The Curriculum Foundations Reader

Winner of the 2022 Society of Professors of Education Outstanding Book Award

  • Explores major questions in American education history with narratives essays and curated historical sources to connect readers with educators across time.
  • Encompasses an analysis of the lived educational experiences of teachers and students across the twentieth century focusing on issues of educational equity.
  • Provides comprehensive, inquiry-based analysis on curriculum issues by challenging the compartmentalized understanding of philosophy and curriculum foundation  
CFR Cover

About the Curriculum Foundations Reader

CFR brings readers into classrooms and communities to explore critical curriculum issues in the United States throughout the twentieth century by focusing in on the voices of teachers, administrators, students, and families. Framed by an enduring question about curriculum, each chapter begins with an essay briefly reviewing the history of topics such as student resistance, sociopolitical and culturally-centered curricula, curriculum choice, the place and space of curriculum, linguistic policies for sustaining cultural heritages, and grading and assessment.

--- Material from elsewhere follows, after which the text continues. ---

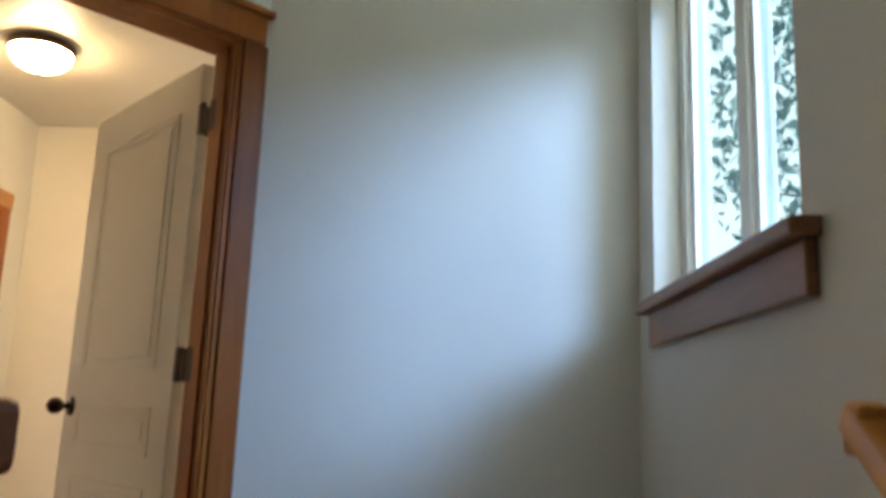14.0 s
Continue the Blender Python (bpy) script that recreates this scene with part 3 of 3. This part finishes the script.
# ---------------------------------------------------------------- island
isl = thing("kitchen_island", (-2.38, 0.45, 0), "oak kitchen island with a brown laminate top", "kitchen island")
IX0, IX1, IY0, IY1 = -2.655, -2.065, -0.225, 1.29
part("body", solid((IX0, IY0, 0.09, IX1, IY1, CT - 0.002), bevel=0.003), OAKY, isl)
part("toe_kick", solid((IX0 + 0.07, IY0 + 0.001, 0, IX1 - 0.001, IY1 - 0.005, 0.089)), OAKY, isl)
part("base_moulding", solid((IX0 + 0.06, IY0 - 0.014, 0.0, IX1 + 0.014, IY0 - 0.001, 0.075), bevel=0.004), TRIMY, isl)
part("base_moulding", solid((IX1 + 0.001, IY0 - 0.001, 0.0, IX1 + 0.014, IY1, 0.075), bevel=0.004), TRIMY, isl)
for y0, y1 in ((IY0 + 0.004, 0.50), (0.508, IY1 - 0.004)):
    part("side_panel", solid((IX1 + 0.001, y0, 0.078, IX1 + 0.010, y1, CT - 0.01), bevel=0.003), OAK, isl)
part("top", solid((IX0 - 0.025, IY0 - 0.05, CT, IX1 + 0.05, IY1 + 0.03, CT + 0.042), bevel=0.006), LAMI, isl)
sock = thing("island_outlet", (-2.40, IY0, 0.69), "white double socket plate on the island end", "socket")
part("plate", solid((-2.462, IY0 - 0.006, 0.655, -2.340, IY0 - 0.001, 0.728), bevel=0.003), PLASTIC, sock)
for x in (-2.432, -2.370):
    part("outlet", solid((x - 0.018, IY0 - 0.008, 0.678, x + 0.018, IY0 - 0.0065, 0.706), bevel=0.003), PLASTIC, sock)

wo = thing("wall_outlet", (LEFT, -1.35, 0.33), "white double socket plate low on the wall", "socket")
part("plate", solid((LEFT + 0.001, -1.385, 0.275, LEFT + 0.006, -1.315, 0.39), bevel=0.002), PLASTIC, wo)
for z in (0.306, 0.358):
    part("outlet", solid((LEFT + 0.0065, -1.366, z - 0.014, LEFT + 0.008, -1.334, z + 0.014), bevel=0.0006), PLASTIC, wo)

# light switch at the foot of the stairs
sw = thing("light_switch", (0, -0.545, 1.13), "white double toggle light switch plate on the wall", "light switch")
part("plate", solid((-0.006, -0.604, 1.072, -0.001, -0.486, 1.188), bevel=0.002), PLASTIC, sw)
for y in (-0.568, -0.522):
    part("toggle", solid((-0.024, y - 0.006, 1.121, -0.0065, y + 0.006, 1.150), bevel=0.002), PLASTIC, sw)
    for z in (1.100, 1.160):
        part("screw", solid((-0.0075, y - 0.0025, z - 0.0025, -0.0062, y + 0.0025, z + 0.0025)), PLASTIC, sw)
th = thing("thermostat", (-1.84, 4.8, 1.48), "small white thermostat on the angled hall wall", "thermostat")
bm = solid((-1.90, 4.772, 1.44, -1.80, 4.80, 1.52), bevel=0.006)
bmesh.ops.rotate(bm, verts=bm.verts[:], cent=(-1.85, 4.81, 1.48), matrix=Matrix.Rotation(radians(52.4), 3, "Z"))
part("case", bm, PLASTIC, th)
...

Multiple archival sources follow each essay, which allow readers to directly engage with educators and others in the past. This promotes an in-depth historical analysis of contemporary issues on teaching for social justice in the fields of curriculum studies and curriculum history. As such, this book considers educators in the past—their struggles, successes, and daily work—in order to help current teachers develop more historically conscious practices in formal and informal education settings. 

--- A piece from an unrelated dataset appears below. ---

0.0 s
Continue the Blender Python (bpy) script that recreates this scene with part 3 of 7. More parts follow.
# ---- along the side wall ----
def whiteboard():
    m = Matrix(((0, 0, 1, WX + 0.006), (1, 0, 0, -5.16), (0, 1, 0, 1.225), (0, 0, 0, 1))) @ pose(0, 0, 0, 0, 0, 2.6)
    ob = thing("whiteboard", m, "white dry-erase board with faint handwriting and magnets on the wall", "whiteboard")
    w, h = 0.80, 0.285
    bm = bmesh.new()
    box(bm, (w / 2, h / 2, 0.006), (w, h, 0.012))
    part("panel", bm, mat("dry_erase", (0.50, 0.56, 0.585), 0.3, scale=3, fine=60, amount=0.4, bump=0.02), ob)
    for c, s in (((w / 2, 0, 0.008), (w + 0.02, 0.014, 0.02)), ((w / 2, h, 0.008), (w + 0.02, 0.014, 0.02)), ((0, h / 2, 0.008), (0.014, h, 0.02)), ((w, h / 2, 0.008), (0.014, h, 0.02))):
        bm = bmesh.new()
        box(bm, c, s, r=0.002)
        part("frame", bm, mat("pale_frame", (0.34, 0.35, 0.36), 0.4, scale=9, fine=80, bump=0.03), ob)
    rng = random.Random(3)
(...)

Reviews for the Curriculum Foundations Reader

​“The authors intentionally disrupt the view that the past and present, theory and practice have to remain separate. Instead, they created this book so that current and future teachers can engage in historical context while personally and critically learning from primary sources. This book is one of the most inclusive foundations of education texts as issues around race, ethnicity, gender, and disability are weaved throughout, rather than solely in a separate chapter.”
Dionne Danns, Associate Professor and Chair of the Department of Educational Leadership and Policy Studies, Indiana University Bloomington, USA

 “This is the kind of book my students and I have been waiting for! The authors expertly interweave historical sources with careful analysis and insightfully demonstrate how curriculum is perpetually constructed and reconstructed. Rather than treat instructional practice as a story with linear development, the book creatively illustrates how American schooling is a delicate interplay of theory with practice, change with curricular traditions, and politics with classroom decision-making.”
David Gamson, Associate Professor of Education in the Department of Education Policy Studies at Penn State University, USA

Table of Contents

Chapter I – Introduction: Exploring the Enduring Questions of Curriculum in Context

Chapter II – Where to Teaching & Learning Happen?

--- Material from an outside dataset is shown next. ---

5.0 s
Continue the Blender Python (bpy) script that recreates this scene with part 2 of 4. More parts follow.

Chapter III – Who is Excluded? Who is Empowered? Marginalization & Resistance in the Curriculum

Chapter IV – Who is at the Center of the Curriculum?

Chapter V – Who Chooses What is Taught?

Chapter IV – Which Languages?

Chapter VII – How do we Know what Students Have Learned?

Chapter VIII – Ongoing Curriculum Lessons

About the Authors

Ann Marie Ryan is Professor of Curriculum and Instruction and Chair of Interdisciplinary Learning and Teaching at the University of Texas at San Antonio, USA.

Charles Tocci is Assistant Professor of Education at Loyola University Chicago, USA.

Seungho Moon is Associate Professor of Curriculum Studies at Loyola University Chicago, USA.